QProduct and brand wise, what are your biggest U.S. growth opportunities?
AThe proposition to invest in General Mills is that we are in fabulous categories. Cereal, healthy snacking bars, yogurt, soup vegetables. These are categories where innovation drives the top line. We have a long pipeline of new products.
QEmerging markets, particularly China, are critical to your international growth plans. You've talked about tripling revenue in China to $900 million by 2015. That seems like a pretty tall order. How are you going to do that?
AFirst, the continuing growth of the country is just phenomenal, and then we have three very promising platforms there. We started our Häagen-Dazs ice cream business in the eastern coastal cities and we are now pressing it inland into large cities that are starting to develop a very strong middle class. The second growth platform for us there is our Wanchai Ferry brand frozen convenient meals. And the last business we have there, which is growing very nicely for us, is snacks. We are selling Bugles and Fruit Roll-Ups under the Trix brand.

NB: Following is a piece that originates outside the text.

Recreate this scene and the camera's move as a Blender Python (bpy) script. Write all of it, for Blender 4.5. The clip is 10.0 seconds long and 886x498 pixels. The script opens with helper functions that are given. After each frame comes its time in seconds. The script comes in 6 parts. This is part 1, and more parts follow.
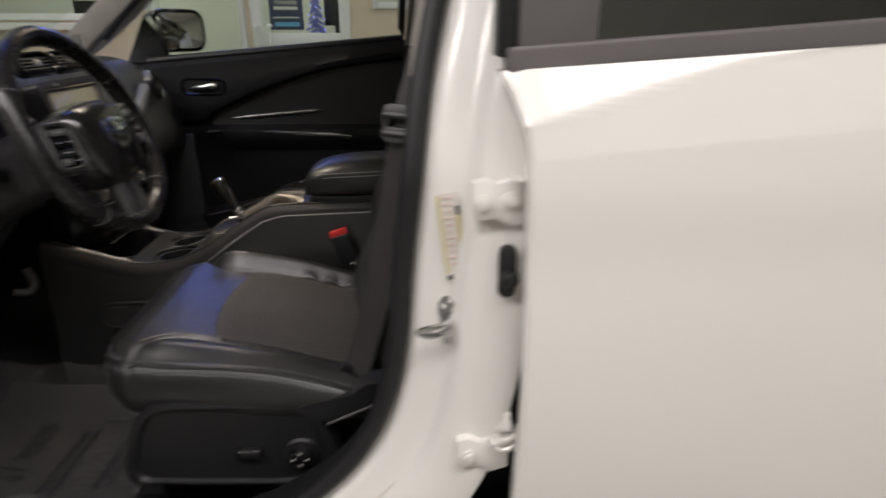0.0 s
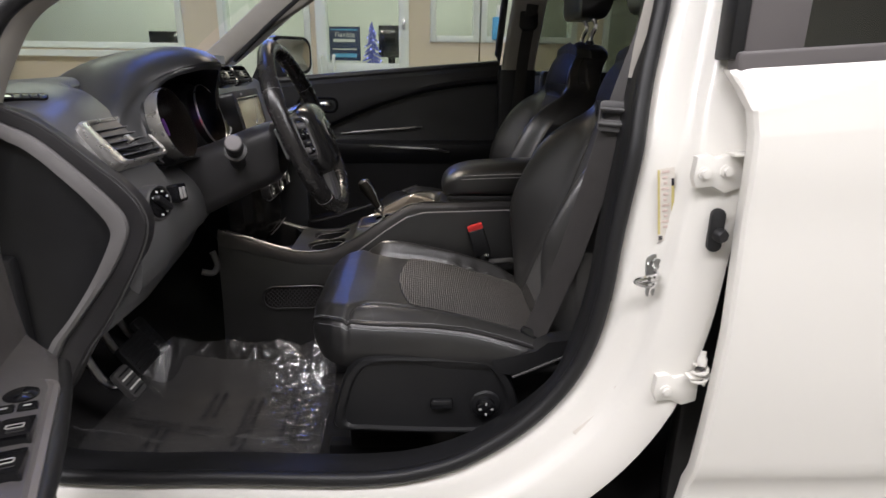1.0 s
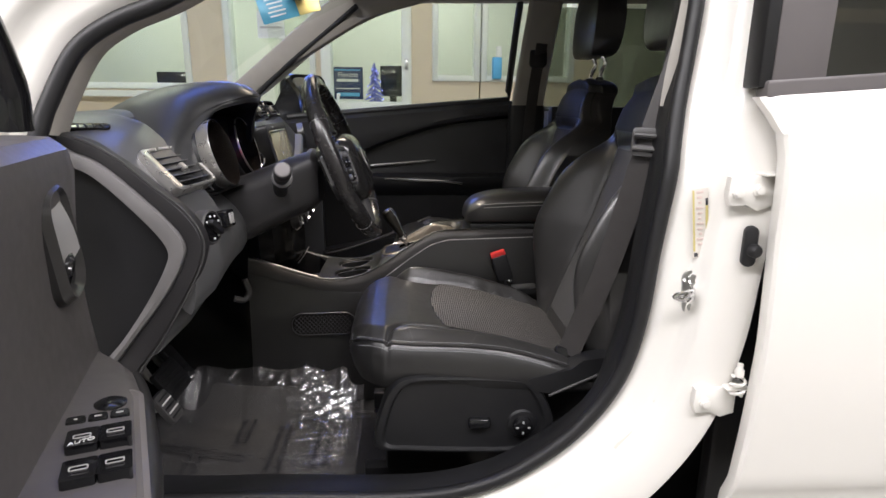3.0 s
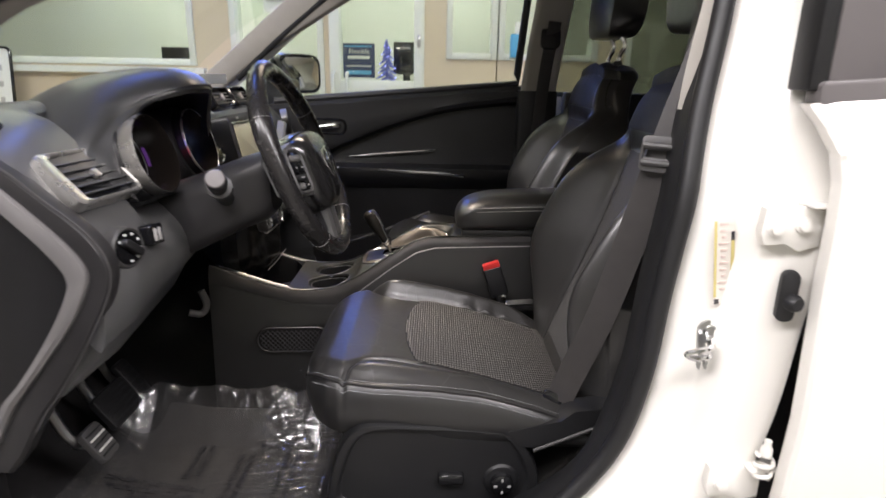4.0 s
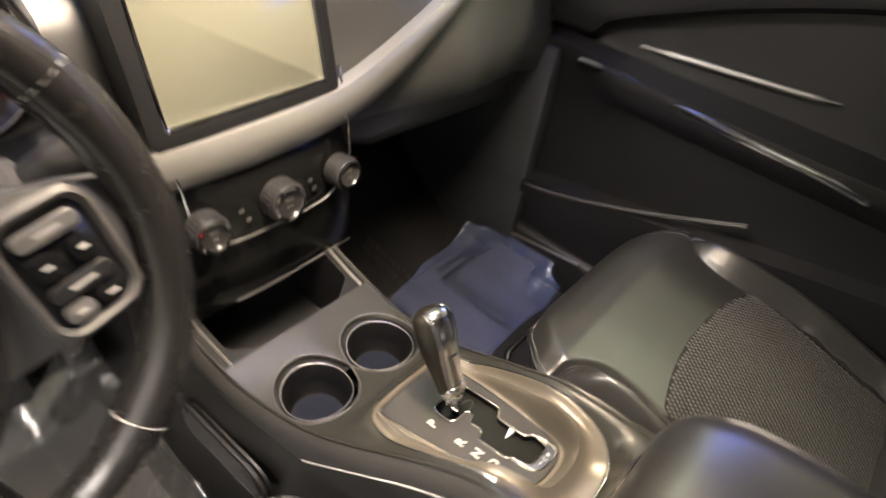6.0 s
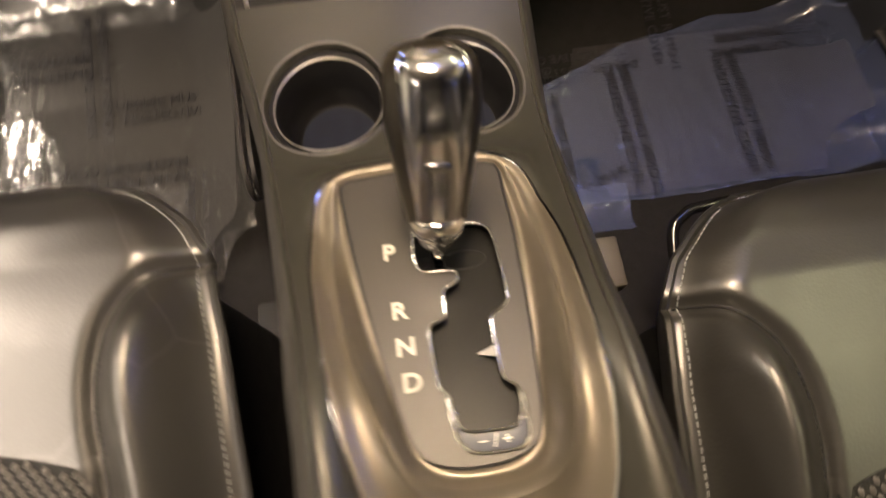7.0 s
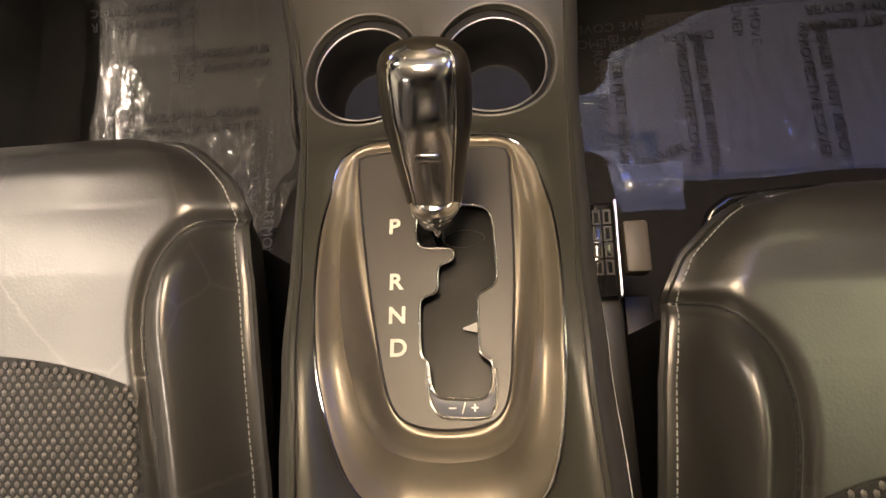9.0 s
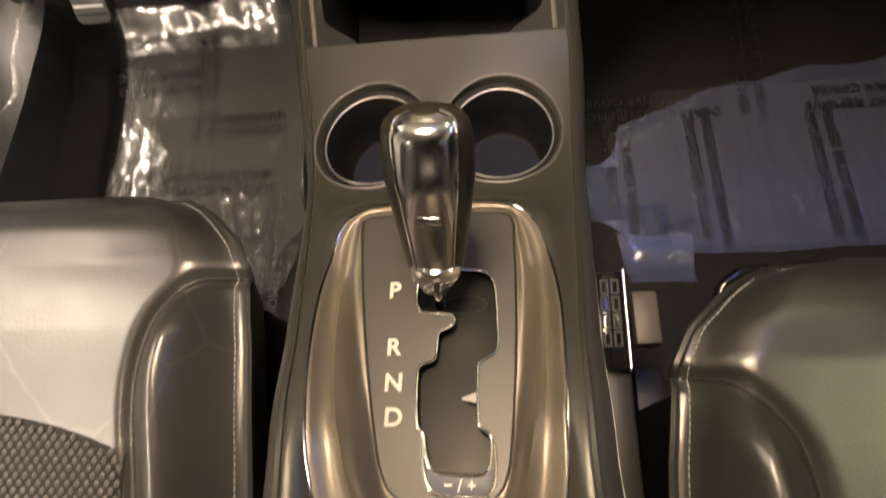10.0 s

QThe Food Safety Modernization Act looks like it will become a reality. It's a major overhaul of U.S. food safety laws, and should give the U.S. Food and Drug Administration more power. What's good about the legislation, what's not?
AWe advocated for the law roughly as it is written now. We advocated with a consortium of other food companies and organizations that are sometimes critical of the food industry. We came together and said look, "We think the FDA is underfunded for what you are asking it to do." They need more inspectors, they need more technical and analytical capability. The money has to come from somewhere, so we're very happy to have a charge assessed on all of our facilities industrywide. Trust is the coin of the realm. People have to trust the food supply and we think a bigger stronger FDA is going to be a very positive thing.